The J. Reuben Clark Law Society and BYU’s Center for Law and Religious Studies have created a new award to be given to someone who has made a significant accomplishment in promoting and protecting religious freedom. This year at a dinner on Capitol Hill, the award was presented to Senator Joe Lieberman for his key role in creating the International Religious Freedom Act (IFRA).
IFRA created the United States Commission on International Religious Freedom, an independent, bi-partisan commission, which reviews the facts and circumstances of violations of religious freedom internationally and creates a yearly report that forms the basis of policy recommendations to the President, Secretary of State and Congress.
In other words, those nations that consistently violate religious freedom are impacted in their relationship with the United States. It is a guide to our foreign policy and a way for the U.S. to influence nations of the world to respect and regard religious liberty.
Cole Durham, who heads the BYU Center said, “I’ve been out in the field and often the fact that there’s someone in the U.S. Embassy making a report on religion, empowers people to alert officials what their problems are.”
In presenting the award to Sen. Lieberman, J. Reuben Clark Law School Dean James Rasband said, “No government has the right to tell people how to worship and certainly doesn’t have a right to discriminate against them. The promotion of religious freedom now has become a core part of our foreign policy.”
In accepting the award, Sen. Lieberman, said, “I think threats to religious freedom anywhere in the world are common threats to humanity everywhere.”
He said that a value that enshrines religious freedom has been passed on from generation to generation across the sweep of American history, and that journey toward the more perfect realization of those values has no final destination point.
“We uniquely as a nation have been defined not by our geographical boundaries but by our purposes as a nation and by our laws which embrace and express those values. The law is our way we express our aspirations for ourselves.
Sen. Lieberman said, “Religious freedom today remains under threat in too many parts of the world…Experts estimate as many as half the world’s people live in regimes that limit or suppress basic religious freedoms.”
He said, “American policy is at its best when it is true to our national values…Do not indulge yourselves in the supposition that America will be a good society without religion. In a society of law, not rulers, there is a need for other sources of good behaviour, of accountability, of responsibility—and there is none better than religion.”

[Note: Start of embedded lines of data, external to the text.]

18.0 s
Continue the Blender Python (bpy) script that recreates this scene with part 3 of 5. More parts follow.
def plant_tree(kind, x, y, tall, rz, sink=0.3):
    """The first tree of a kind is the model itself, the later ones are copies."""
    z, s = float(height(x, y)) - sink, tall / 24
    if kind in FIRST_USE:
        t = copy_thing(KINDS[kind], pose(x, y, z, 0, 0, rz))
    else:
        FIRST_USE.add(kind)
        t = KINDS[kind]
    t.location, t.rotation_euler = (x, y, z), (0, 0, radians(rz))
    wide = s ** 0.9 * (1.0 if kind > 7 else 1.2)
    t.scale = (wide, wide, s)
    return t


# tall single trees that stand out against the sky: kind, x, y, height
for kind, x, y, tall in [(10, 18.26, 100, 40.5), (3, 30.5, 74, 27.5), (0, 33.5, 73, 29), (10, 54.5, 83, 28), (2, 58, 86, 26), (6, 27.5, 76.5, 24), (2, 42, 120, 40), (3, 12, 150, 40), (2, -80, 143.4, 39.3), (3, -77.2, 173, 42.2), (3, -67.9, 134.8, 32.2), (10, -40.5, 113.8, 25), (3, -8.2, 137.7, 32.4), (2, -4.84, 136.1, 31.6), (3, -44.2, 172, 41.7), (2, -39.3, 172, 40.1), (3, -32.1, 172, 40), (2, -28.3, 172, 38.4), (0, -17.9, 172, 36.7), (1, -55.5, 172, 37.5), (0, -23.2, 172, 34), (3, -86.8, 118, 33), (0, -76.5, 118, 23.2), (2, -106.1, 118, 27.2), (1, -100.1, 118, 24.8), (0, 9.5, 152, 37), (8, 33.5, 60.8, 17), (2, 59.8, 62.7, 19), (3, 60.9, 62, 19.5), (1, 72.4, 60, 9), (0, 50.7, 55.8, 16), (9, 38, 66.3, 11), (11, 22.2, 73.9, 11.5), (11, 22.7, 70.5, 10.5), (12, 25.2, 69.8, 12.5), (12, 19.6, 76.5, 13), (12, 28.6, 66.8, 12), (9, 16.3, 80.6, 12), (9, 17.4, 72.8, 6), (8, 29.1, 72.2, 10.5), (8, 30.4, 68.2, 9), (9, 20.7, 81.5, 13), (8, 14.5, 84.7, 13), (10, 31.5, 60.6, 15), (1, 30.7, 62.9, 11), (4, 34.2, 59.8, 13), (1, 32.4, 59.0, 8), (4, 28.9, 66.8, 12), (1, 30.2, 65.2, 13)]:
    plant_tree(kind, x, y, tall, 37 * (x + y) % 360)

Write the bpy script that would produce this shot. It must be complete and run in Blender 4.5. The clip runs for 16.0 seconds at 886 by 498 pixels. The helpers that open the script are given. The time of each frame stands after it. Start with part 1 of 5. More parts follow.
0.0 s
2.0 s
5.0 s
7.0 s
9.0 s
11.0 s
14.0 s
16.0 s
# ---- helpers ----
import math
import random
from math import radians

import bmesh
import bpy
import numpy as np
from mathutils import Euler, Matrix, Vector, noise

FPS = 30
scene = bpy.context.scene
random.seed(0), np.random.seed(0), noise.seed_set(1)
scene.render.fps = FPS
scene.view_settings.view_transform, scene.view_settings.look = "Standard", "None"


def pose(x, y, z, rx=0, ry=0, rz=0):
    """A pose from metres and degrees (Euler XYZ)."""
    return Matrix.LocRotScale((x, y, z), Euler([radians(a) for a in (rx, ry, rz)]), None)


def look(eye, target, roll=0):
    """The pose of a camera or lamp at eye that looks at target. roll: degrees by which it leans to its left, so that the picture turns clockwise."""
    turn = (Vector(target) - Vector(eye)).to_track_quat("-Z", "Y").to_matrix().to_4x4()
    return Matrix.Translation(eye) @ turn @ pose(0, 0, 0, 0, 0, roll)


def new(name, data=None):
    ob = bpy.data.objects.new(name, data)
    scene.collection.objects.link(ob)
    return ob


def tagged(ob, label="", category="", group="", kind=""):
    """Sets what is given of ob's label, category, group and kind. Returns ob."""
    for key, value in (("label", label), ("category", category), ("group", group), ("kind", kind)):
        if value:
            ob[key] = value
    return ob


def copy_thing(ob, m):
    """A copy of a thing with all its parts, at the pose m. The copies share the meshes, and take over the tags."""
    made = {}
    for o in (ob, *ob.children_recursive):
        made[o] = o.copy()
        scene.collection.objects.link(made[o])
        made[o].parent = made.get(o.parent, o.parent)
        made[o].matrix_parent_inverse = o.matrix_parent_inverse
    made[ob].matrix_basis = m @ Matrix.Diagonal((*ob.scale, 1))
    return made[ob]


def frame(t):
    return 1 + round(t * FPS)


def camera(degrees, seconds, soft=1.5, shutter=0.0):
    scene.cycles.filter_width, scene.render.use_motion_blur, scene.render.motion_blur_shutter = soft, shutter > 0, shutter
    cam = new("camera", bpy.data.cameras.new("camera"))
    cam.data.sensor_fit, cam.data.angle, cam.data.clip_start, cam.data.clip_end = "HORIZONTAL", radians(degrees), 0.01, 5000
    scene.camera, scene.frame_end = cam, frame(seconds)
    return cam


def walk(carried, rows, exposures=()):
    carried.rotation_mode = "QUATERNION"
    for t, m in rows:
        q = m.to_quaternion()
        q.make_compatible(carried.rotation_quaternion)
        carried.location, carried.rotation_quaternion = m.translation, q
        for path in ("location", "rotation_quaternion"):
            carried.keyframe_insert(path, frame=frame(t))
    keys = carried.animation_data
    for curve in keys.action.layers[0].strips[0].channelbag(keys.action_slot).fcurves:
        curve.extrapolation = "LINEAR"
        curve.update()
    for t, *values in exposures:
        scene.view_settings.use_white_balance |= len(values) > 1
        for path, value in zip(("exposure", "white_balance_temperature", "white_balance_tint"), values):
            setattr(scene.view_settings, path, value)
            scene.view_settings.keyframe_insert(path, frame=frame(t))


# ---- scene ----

He said he is proud of the work that the commission has done. “Sunlight is the best disinfectant for what’s wrong in government.”
Sen. Lieberman, who is Jewish said, “As you know, the sting of religious discrimination and bigotry has too often been directed at the LDS Church and its followers. Unfortunately, we found out through Gov. Romney’s candidacy that the LDS church is still the target of misunderstandings and bigotry. That seems awfully familiar to me.”
He said, “You are different and you are such high achievers and you are so successful. There’s a sort of envy that motivates the bigotry. I hope together that over time, together, we can knock it down.
Senator Lieberman was the first Jewish American to be on the Presidential ticket, running for vice-president in the year 2000. He said, “When someone is allowed to break a barrier, the doors of opportunity are opened wider for everybody.”
“I promise to stand with you where there’s an opportunity to speak out against the misunderstanding that Latter-day Saints face.”
“We have succeeded in expanding the franchising of freedoms not just in our own country, but abroad. Advancing those freedoms has been our national purpose and remains our national destiny and can best be achieved through law.”
In conjunction with the dinner, a legal education program on religious liberty was presented at Georgetown University Law Center featuring four of the nation’s experts: Von G. Keetch, Kirton & McConkie; Eric Rassbach, National Litigation Director, Becket Fund; Cole Durham, Director, International Center for Law and Religion Studies; and Mark E. Chopko, Stradley Ronon Stevens & Young.